Knockdown of Atp1a3b phenocopies Atp1a3a knockdown. A, brain ventricle dilation was observed in embryos upon Atp1a3b KD mediated by α_3b-MO- or α_3b-SP-MO-injected embryo as compared with the std-MO-injected control embryo. This phenotype was rescued by co-injection of Atp1a3b mRNA. p53-MO co-injections with any of the MOs did not rescue the brain ventricle dilation phenotype. B, brain ventricles of Tg(gfap:GFP) line, non-MO-injected and α_3b-MO-injected, were injected with rhodamine-conjugated dextran. Brain ventricles and the astrocytes are highlighted by red and green fluorescence, respectively. C, α_3b-SP-MO-mediated KD efficiency was tested by qRT-PCR in terms of changes in the relative expression level of Atp1a3b. Data are presented as mean ± S.E. of triplicate measurements. Concentrations of MOs are indicated. D, mean percentages ± S.D. of the α_3b-SP-MO-injected embryos suffering from brain ventricle dilation (VD) of different severity, with (white columns, n = 148) and without (black columns, n = 88) Atp1a3a mRNA co-injection, are plotted. The degree of brain ventricle dilation is as follows: +, slight/no; ++, moderate; +++, severe. **, p < 0.01; ***, p < 0.001. E, Atp1a3a mRNA did not rescue α_3b-SP-MO-injected embryos; similarly, Atp1a3b mRNA did not rescue α_3a-SP-MO-injected embryos from brain ventricle dilation.

FIGURE 4.

RB neurons are more depolarized in Atp1a3a KD zebrafish displaying severe brain ventricle dilation.

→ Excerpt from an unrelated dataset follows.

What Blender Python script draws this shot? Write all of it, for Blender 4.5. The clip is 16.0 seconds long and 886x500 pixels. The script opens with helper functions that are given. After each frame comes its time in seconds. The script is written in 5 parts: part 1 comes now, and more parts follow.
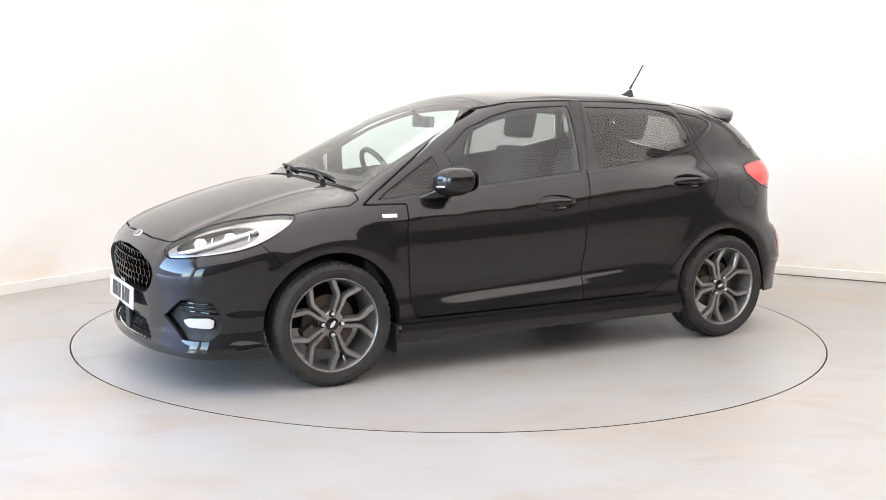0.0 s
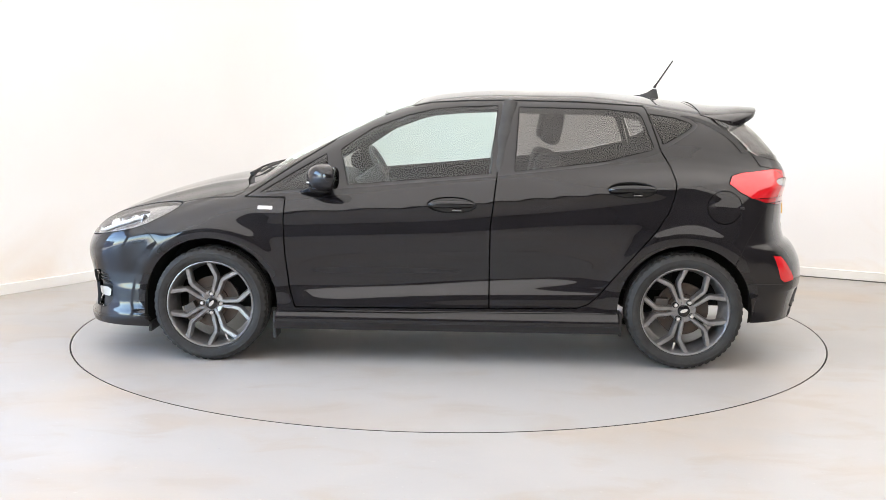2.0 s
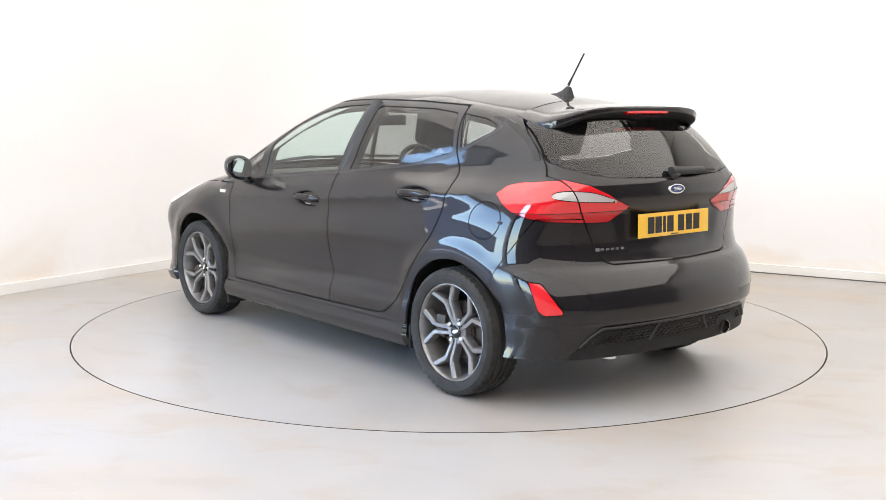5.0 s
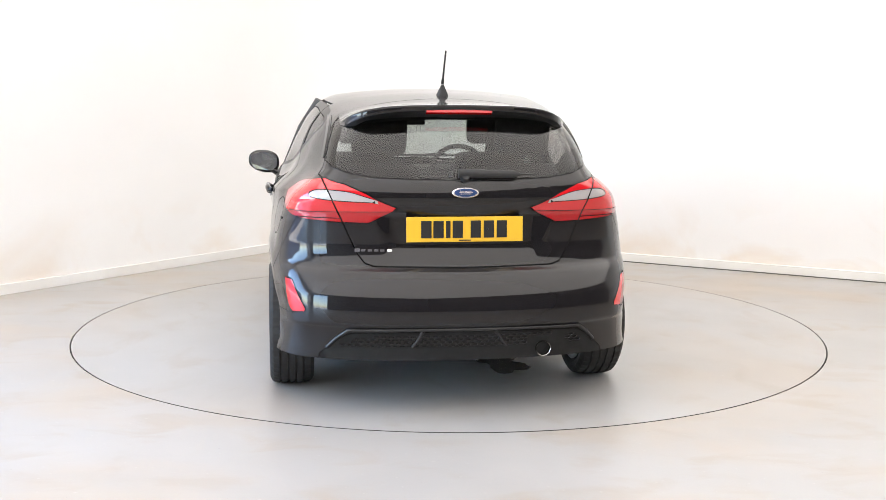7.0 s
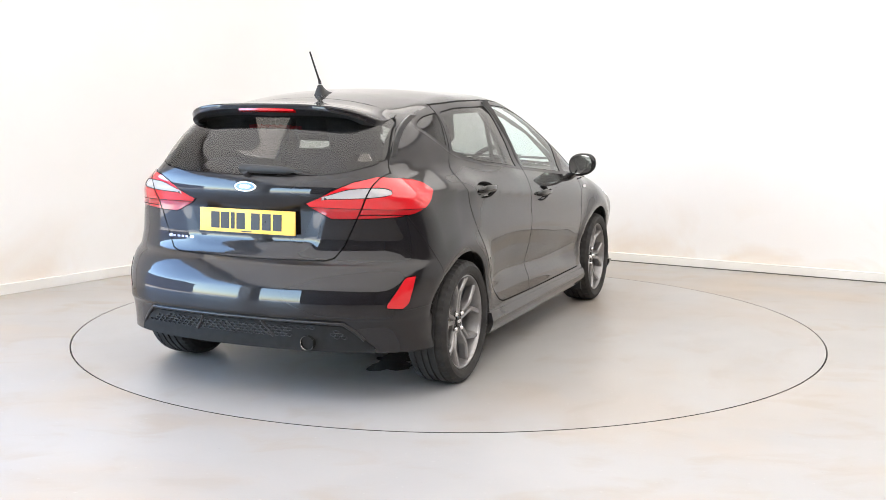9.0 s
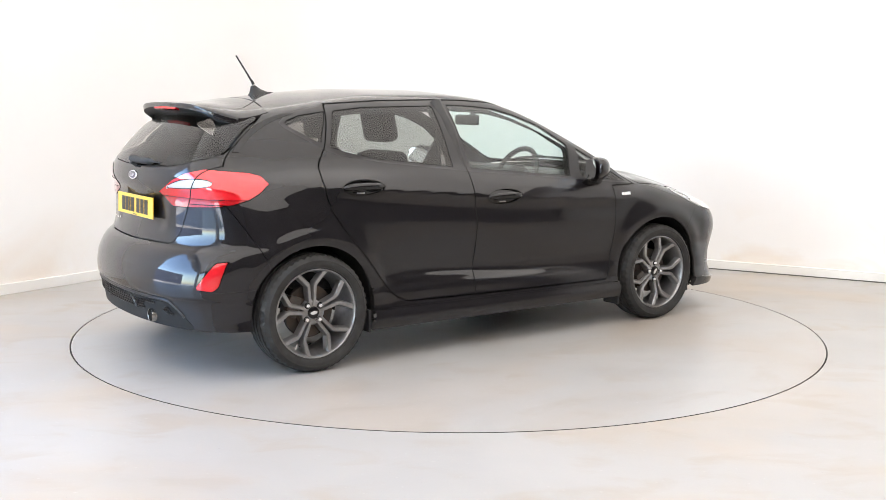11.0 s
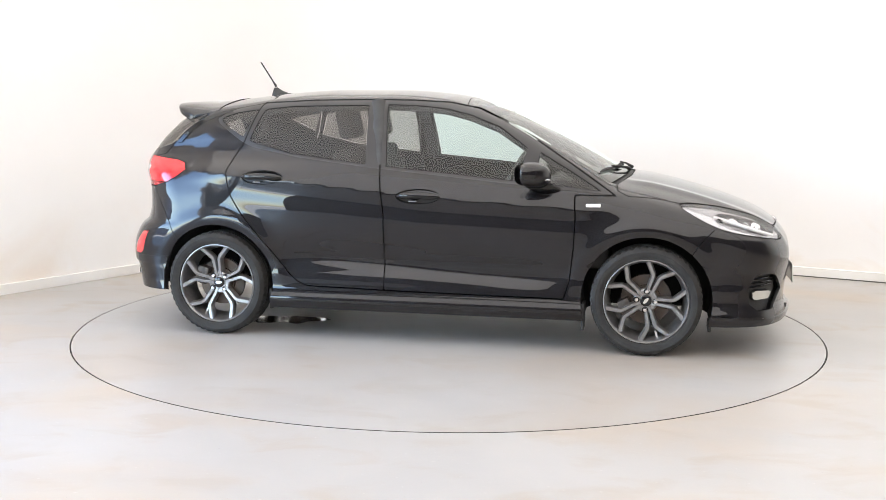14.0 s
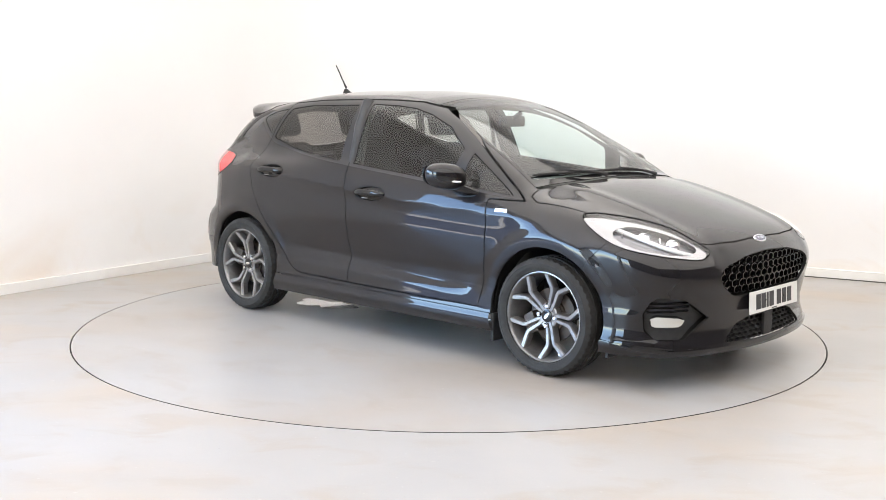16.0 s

A, RMP values of RB neurons from WT (n = 5), std-MO-injected (n = 6), and α_3a-MO-injected embryos (n = 10) are plotted. The α_3a-MO-injected embryos are divided into embryos displaying severe (+++) (n = 5) or slight/no (+) (n = 5) brain ventricle dilation (VD). The number of cells (n) recorded per group stems from at least three different animals. RMP data are presented as mean ± S.D. **, p < 0.01 between RMPs of α_3a-MO-injected embryos with severe ventricle dilation and control groups, WT, and std-MO-injected embryos. B, schematic representation summarizing the depolarization of the RMP in RB neurons in an Atp1a3a KD embryo. The scheme covers the time frame of 48–60 hpf. The dashed cross marks a malfunctioning α_3aNa⁺/K⁺-ATPase.

FIGURE 5.

Atp1a3a and Atp1a3b KD embryos respond to touch but have abnormal motility. Successive frame shots from touch response assay display three representative WT embryos with burst swimming response (top panel, supplemental Movie 1), a representative α_3a-MO-injected embryo that kept swirling around itself (middle panels, supplemental Movie 3), and a α_3b-MO-injected embryo that responded as a short distance recoil (bottom panel, supplemental Movie 4). Touch-stimulated embryos are marked with a color-coded asterisk, and the frame shot times are merged on images in seconds.

FIGURE 6.

Atp1a3a mRNA is present in DA neurons, but no loss of DA neuron was observed in Atp1a3a KD embryos. A, TH-positive DA neurons (green fluorescence) and Atp1a3a mRNA expression (red fluorescence) in the zebrafish brain are imaged along the dorsoventral axis (anterior to the left; posterior to the right). Scale bars represent 50 μm. Areas marked by squares are shown in the lower panel at higher magnification (scale bars represent 5 μm). B, Th mRNA expression analyzed by in situ hybridization in WT, α_3a-SP-MO-injected, and Atp1a3a mRNA-rescued embryos. C, total staining of Th mRNA in WT (n = 10) and α_3a-SP-MO-injected embryos (n = 10) was quantified using ImageJ, and mean values of integrated densities (IntDen) are plotted with standard deviations.

FIGURE 7.

Relative mRNA expressions of some of the regulated proteins detected in proteomics assay. A and B, mRNA expressions of selected proteins regulated by α_3a-MO-mediated Atp1a3a KD (A) or α_3b-MO-mediated Atp1a3b KD (B) were quantified by qRT-PCR and normalized to Actb2 expression in embryos at 60 hpf. Data are presented as mean ± S.E. of triplicate measurements.